Tritium is the only radioactive isotope of hydrogen that reacts with oxygen to form “tritiated water” (HTO). Tritium is produced mostly in nuclear reactors and nuclear weapons production, but it is also found naturally. Even though there are concerns about wastewater with tritium being released, people frequently ingest tritium on a regular basis as it is found aplenty in the world.

"People are exposed to small amounts of tritium every day, since it is widely dispersed in the environment and in the food chain. Tritium primarily enters the body when people swallow tritiated water, inhale tritium as a gas in the air, or absorb it through their skin," notes US Environmental Protection Agency (EPA).

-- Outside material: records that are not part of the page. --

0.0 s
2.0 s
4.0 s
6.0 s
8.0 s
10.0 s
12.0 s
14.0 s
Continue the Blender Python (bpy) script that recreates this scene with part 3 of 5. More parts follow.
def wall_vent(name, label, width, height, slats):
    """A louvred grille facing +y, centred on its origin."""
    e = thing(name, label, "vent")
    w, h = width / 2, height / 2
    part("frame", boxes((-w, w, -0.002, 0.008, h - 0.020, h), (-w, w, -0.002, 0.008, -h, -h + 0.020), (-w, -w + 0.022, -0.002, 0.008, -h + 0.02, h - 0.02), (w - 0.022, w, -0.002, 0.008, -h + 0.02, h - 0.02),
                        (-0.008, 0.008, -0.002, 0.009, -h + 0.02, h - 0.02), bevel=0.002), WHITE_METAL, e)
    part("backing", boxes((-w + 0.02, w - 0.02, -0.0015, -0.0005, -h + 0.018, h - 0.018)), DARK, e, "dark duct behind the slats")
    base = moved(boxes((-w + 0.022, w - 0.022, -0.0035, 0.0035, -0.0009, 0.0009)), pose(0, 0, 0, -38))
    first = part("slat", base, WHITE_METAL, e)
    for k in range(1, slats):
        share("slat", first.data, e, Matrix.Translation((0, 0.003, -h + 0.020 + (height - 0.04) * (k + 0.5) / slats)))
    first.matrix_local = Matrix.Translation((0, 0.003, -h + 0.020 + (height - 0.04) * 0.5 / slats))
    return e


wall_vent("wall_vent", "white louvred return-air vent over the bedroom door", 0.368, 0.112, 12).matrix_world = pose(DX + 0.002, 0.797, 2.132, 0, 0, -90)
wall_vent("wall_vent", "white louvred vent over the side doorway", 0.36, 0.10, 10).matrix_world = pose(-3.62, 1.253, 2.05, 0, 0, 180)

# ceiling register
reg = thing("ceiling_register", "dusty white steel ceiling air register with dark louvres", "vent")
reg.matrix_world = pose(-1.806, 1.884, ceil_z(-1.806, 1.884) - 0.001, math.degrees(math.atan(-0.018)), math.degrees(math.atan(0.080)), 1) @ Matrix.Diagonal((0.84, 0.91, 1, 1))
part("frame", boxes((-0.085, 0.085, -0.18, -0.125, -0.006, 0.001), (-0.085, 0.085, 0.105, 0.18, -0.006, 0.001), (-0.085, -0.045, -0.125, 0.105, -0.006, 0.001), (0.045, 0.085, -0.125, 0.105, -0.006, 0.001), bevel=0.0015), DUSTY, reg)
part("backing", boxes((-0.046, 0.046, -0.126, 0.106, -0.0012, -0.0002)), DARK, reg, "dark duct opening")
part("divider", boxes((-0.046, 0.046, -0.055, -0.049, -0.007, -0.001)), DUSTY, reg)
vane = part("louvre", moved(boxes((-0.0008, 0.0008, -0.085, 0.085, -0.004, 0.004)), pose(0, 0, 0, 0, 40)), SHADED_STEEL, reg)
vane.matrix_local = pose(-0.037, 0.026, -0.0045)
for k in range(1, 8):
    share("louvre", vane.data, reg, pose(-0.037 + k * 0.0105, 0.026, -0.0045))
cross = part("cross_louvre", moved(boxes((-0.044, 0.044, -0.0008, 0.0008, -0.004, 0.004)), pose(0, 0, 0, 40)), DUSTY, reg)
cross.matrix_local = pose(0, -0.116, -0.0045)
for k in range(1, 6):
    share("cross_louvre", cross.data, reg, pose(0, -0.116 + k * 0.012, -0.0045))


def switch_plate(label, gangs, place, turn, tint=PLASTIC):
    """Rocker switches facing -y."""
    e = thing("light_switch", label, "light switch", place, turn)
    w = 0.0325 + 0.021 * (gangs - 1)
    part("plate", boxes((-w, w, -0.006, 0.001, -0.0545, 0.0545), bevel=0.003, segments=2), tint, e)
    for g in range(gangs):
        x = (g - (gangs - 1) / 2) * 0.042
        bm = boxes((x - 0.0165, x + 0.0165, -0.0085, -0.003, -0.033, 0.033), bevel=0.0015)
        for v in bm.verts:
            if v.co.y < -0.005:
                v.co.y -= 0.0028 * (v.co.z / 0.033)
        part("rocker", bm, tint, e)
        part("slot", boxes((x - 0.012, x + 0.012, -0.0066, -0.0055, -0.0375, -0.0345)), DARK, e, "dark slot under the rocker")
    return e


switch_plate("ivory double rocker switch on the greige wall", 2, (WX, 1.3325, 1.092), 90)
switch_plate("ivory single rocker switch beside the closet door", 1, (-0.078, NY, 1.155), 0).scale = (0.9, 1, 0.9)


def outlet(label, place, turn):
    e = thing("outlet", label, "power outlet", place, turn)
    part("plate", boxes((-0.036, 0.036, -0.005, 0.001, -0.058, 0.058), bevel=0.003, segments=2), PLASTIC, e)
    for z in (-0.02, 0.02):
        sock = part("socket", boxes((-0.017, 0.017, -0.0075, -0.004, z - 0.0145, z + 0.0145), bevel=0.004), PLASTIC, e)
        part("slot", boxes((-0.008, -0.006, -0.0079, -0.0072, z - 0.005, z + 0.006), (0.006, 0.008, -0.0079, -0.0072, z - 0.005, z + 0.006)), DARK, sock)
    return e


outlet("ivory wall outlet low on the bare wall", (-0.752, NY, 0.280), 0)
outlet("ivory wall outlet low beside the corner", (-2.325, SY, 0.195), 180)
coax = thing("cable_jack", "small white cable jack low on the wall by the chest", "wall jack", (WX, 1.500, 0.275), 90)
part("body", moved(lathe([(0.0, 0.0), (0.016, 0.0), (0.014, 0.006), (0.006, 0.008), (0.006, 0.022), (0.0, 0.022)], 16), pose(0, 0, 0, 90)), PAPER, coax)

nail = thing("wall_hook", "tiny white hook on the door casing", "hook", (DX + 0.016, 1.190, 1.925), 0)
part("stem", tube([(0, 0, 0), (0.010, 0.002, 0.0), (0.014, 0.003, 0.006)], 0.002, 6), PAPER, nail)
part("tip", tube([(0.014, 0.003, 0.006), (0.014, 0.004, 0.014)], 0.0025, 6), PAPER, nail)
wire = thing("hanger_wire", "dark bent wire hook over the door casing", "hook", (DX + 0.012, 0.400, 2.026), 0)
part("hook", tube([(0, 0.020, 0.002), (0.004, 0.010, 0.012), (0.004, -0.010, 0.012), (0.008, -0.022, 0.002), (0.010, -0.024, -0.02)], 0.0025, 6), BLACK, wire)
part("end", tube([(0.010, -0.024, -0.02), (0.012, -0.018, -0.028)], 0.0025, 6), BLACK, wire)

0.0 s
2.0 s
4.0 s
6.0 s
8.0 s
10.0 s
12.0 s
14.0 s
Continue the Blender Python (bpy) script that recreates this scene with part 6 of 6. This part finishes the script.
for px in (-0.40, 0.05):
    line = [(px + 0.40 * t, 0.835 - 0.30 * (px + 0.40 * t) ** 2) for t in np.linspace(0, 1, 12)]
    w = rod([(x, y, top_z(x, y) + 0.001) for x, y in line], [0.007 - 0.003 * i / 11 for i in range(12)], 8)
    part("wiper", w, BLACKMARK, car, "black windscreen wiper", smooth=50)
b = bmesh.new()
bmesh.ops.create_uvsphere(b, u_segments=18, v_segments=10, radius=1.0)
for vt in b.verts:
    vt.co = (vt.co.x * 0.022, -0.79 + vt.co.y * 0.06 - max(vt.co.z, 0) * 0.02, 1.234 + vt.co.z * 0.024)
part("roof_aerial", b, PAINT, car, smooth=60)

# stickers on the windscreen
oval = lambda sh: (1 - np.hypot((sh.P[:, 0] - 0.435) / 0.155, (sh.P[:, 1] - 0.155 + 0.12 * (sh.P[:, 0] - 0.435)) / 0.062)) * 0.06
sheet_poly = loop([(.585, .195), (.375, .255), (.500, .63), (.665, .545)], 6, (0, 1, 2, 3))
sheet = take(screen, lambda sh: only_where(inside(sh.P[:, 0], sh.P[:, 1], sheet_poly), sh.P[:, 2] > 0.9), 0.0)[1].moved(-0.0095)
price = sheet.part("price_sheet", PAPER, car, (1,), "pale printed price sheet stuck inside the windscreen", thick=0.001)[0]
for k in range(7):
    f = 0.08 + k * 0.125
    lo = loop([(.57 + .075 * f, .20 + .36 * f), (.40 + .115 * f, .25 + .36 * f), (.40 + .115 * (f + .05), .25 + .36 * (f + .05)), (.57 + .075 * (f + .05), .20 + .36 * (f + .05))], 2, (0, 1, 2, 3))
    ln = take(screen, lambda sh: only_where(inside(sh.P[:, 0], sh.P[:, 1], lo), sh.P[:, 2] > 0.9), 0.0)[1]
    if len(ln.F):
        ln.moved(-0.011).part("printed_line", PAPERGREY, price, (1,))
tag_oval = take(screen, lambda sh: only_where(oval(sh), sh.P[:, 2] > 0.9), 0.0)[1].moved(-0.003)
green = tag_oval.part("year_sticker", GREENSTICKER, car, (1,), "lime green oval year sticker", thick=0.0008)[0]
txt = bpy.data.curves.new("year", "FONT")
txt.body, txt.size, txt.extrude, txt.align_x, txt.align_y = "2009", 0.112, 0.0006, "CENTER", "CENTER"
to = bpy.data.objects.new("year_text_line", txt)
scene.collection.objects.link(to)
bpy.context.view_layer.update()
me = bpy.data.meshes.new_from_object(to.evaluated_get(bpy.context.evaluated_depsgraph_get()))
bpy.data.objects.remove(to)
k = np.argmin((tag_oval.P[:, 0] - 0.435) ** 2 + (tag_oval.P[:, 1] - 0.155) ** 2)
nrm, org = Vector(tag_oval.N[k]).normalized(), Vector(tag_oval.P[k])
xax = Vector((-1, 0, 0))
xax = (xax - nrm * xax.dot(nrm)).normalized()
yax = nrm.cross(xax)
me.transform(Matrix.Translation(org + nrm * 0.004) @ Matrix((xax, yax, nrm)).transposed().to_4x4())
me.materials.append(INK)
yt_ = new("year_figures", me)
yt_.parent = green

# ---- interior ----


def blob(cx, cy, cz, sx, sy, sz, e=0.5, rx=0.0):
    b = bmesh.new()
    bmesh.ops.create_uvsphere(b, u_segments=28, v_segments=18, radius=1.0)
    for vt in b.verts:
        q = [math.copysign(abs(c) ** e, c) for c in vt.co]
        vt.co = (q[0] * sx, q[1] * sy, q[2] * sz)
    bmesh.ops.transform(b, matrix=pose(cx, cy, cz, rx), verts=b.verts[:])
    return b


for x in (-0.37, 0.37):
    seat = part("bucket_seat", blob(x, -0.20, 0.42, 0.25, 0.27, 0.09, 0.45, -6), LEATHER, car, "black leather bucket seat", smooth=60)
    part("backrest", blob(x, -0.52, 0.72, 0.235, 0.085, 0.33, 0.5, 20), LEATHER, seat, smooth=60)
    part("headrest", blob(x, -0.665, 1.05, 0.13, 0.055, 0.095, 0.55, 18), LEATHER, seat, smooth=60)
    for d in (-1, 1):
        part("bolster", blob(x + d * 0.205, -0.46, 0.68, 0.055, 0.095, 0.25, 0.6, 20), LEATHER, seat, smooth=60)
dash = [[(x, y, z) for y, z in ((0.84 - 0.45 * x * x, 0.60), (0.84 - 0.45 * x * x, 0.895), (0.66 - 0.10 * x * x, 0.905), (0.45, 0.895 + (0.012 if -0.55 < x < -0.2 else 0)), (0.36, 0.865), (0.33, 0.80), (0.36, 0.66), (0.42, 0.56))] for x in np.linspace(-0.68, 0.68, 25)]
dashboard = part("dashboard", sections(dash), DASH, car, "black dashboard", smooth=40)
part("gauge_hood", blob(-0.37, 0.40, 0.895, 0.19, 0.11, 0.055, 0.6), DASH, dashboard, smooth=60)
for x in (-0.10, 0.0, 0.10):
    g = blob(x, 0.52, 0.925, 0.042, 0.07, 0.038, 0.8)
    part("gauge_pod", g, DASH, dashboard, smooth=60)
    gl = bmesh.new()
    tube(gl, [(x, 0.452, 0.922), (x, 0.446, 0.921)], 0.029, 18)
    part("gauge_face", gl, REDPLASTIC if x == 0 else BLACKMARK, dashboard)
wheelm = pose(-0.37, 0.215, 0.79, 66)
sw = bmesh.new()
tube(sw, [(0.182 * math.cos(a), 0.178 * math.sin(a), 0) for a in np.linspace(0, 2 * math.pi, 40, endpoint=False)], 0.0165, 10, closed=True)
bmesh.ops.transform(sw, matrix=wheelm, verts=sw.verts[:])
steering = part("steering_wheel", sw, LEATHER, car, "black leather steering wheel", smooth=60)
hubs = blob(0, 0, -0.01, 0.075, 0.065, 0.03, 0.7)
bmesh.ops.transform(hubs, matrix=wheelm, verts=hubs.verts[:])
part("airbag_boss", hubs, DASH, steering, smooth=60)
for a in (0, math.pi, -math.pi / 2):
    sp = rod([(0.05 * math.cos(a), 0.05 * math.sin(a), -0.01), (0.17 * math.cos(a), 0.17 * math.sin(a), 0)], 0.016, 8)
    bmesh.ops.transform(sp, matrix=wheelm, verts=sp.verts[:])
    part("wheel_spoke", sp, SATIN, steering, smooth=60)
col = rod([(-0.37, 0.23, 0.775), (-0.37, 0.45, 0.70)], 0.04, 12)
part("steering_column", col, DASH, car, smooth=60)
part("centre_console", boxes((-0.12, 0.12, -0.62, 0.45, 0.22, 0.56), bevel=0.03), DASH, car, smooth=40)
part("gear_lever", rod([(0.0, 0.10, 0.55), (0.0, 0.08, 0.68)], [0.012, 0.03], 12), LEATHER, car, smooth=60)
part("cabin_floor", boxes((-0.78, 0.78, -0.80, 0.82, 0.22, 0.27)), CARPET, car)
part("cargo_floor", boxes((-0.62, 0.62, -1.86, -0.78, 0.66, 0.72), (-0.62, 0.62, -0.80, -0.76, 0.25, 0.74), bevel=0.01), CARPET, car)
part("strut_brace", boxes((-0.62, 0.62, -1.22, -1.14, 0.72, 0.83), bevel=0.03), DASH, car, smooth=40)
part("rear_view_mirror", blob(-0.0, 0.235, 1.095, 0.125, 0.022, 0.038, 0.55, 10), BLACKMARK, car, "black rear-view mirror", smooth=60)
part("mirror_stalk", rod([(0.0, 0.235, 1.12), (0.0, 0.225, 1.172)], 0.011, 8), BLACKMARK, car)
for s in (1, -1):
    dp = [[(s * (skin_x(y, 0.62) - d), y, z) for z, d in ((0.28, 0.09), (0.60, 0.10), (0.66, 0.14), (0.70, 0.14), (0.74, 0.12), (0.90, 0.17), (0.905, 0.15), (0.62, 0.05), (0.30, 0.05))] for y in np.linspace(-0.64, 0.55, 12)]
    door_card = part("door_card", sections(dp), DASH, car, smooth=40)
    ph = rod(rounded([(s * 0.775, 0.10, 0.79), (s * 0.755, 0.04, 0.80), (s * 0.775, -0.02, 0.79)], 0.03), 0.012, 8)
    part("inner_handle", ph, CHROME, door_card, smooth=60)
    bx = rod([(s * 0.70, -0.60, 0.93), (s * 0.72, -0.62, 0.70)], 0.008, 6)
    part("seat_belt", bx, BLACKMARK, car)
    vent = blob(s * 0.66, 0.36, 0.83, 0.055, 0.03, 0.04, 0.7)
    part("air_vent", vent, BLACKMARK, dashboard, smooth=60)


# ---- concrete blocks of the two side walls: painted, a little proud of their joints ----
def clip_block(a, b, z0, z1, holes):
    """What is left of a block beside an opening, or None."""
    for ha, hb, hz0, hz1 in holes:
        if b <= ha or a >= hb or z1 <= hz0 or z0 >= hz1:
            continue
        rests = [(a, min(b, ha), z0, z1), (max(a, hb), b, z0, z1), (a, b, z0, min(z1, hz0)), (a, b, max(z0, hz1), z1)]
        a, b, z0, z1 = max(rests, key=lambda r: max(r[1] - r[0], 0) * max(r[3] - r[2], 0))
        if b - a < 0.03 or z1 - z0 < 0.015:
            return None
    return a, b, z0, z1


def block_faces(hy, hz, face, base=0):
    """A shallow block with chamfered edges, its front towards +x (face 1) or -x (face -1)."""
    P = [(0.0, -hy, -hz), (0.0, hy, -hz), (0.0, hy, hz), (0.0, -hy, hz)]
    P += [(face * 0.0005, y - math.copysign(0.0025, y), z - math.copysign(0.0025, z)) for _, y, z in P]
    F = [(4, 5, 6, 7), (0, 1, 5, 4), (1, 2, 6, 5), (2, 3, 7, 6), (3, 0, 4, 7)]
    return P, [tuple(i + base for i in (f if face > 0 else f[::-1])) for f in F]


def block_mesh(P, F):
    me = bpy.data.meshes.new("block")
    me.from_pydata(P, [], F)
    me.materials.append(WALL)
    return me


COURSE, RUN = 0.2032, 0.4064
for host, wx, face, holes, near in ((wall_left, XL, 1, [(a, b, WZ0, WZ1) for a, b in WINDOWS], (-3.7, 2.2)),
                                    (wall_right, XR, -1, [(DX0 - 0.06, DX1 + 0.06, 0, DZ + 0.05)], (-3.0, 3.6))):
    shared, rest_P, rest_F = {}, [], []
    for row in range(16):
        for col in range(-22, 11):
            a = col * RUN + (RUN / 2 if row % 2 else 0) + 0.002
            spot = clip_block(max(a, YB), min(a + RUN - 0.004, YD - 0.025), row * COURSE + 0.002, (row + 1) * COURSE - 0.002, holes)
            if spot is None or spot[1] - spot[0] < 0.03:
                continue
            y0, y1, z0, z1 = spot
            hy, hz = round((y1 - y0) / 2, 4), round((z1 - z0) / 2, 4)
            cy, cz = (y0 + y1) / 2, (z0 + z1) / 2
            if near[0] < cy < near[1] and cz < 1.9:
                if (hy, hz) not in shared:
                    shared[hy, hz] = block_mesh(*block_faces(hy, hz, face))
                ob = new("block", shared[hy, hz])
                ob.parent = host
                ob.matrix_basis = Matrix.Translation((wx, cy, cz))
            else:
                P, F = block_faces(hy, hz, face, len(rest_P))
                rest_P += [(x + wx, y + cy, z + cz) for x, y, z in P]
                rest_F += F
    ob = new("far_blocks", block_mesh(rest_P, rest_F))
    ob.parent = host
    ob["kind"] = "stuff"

Moreover, tritium cannot penetrate the human skin and is only dangerous if very high quantities are consumed. 

"In human tissue, tritium’s beta particle cannot penetrate the typical thickness of the dead layer of skin that exists on the outside of the human body. For this reason, the beta particle emitted by tritium is generally only considered to be hazardous if a large quantity of tritium is, or has the potential to be, taken into the body by inhalation, skin absorption, and ingestion of tritiated water. Tritium mostly behaves just like ordinary water in the body, distributing equally throughout the body’s water and excreted in the same ways as water, such as in the forms of urine and sweat," says a fact sheet published by Health Physics Society (HPS).

However, some experts are still convinced with the safety of releasing Fukushima wastewater into the ocean. Some have said that the wastewater could affect fertility and cell structure of marine animals upon ingestion. 

Prof. Emily Hammond of George Washington University told BBC, "The challenge with radionuclides (such as tritium) is that they present a question that science cannot fully answer; that is, at very low levels of exposure, what can be counted as 'safe'? One can have a lot of faith in the IAEA's work while still recognising that compliance with standards does not mean that there are 'zero' environmental or human consequences attributed to the decision."

Marine biologist Robert Richmond of University of Hawaii is also not convined. 

Richmond told BBC, "We've seen an inadequate radiological, ecological impact assessment that makes us very concerned that Japan would not only be unable to detect what's getting into the water, sediment and organisms, but if it does, there is no recourse to remove it... there's no way to get the genie back in the bottle.